** WORK TO COMPLETE **
Take every line from the listing below that contains "degrees".

** DATASET CONTENT **
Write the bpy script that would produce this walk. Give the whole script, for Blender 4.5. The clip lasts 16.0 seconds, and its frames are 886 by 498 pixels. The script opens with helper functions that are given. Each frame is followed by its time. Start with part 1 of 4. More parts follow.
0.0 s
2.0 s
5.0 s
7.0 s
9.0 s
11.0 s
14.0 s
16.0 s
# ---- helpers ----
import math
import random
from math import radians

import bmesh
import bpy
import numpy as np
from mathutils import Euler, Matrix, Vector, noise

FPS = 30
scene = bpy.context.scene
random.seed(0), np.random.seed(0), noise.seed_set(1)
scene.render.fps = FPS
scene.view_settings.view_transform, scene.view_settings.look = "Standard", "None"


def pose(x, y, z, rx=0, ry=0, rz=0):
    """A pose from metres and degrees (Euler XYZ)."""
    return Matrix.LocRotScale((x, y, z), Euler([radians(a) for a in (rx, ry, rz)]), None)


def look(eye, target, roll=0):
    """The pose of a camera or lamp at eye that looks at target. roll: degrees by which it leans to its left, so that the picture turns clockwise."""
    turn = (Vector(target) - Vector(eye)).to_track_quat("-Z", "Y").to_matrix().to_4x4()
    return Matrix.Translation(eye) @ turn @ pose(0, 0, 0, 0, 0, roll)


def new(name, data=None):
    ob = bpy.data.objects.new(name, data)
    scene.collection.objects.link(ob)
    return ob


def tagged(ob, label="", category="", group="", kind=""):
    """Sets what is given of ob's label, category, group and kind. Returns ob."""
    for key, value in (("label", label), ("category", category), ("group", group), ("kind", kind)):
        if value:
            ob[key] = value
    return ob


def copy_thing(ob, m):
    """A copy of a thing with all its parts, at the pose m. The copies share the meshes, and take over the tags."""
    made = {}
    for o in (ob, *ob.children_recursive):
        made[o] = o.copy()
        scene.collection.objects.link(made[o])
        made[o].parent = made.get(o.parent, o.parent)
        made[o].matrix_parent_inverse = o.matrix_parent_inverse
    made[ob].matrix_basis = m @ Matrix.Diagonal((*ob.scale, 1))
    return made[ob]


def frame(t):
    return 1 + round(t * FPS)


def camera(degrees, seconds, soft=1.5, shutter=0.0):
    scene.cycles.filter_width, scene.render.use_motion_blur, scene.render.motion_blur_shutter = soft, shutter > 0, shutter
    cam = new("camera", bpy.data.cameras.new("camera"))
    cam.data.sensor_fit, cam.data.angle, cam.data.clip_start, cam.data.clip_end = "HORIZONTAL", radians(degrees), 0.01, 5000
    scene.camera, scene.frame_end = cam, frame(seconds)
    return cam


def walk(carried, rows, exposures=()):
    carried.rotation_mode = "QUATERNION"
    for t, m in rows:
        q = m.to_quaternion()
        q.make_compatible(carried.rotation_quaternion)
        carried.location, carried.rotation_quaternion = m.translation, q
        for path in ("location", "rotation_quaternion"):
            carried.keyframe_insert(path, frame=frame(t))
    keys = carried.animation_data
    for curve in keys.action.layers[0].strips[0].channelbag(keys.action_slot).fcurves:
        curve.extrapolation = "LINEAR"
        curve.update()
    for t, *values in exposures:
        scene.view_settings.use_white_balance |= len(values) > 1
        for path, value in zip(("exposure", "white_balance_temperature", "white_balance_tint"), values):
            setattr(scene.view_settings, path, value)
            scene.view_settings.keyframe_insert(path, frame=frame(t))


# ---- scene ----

** FINAL RESULT **
    """A pose from metres and degrees (Euler XYZ)."""
    """The pose of a camera or lamp at eye that looks at target. roll: degrees by which it leans to its left, so that the picture turns clockwise."""
def camera(degrees, seconds, soft=1.5, shutter=0.0):
    cam.data.sensor_fit, cam.data.angle, cam.data.clip_start, cam.data.clip_end = "HORIZONTAL", radians(degrees), 0.01, 5000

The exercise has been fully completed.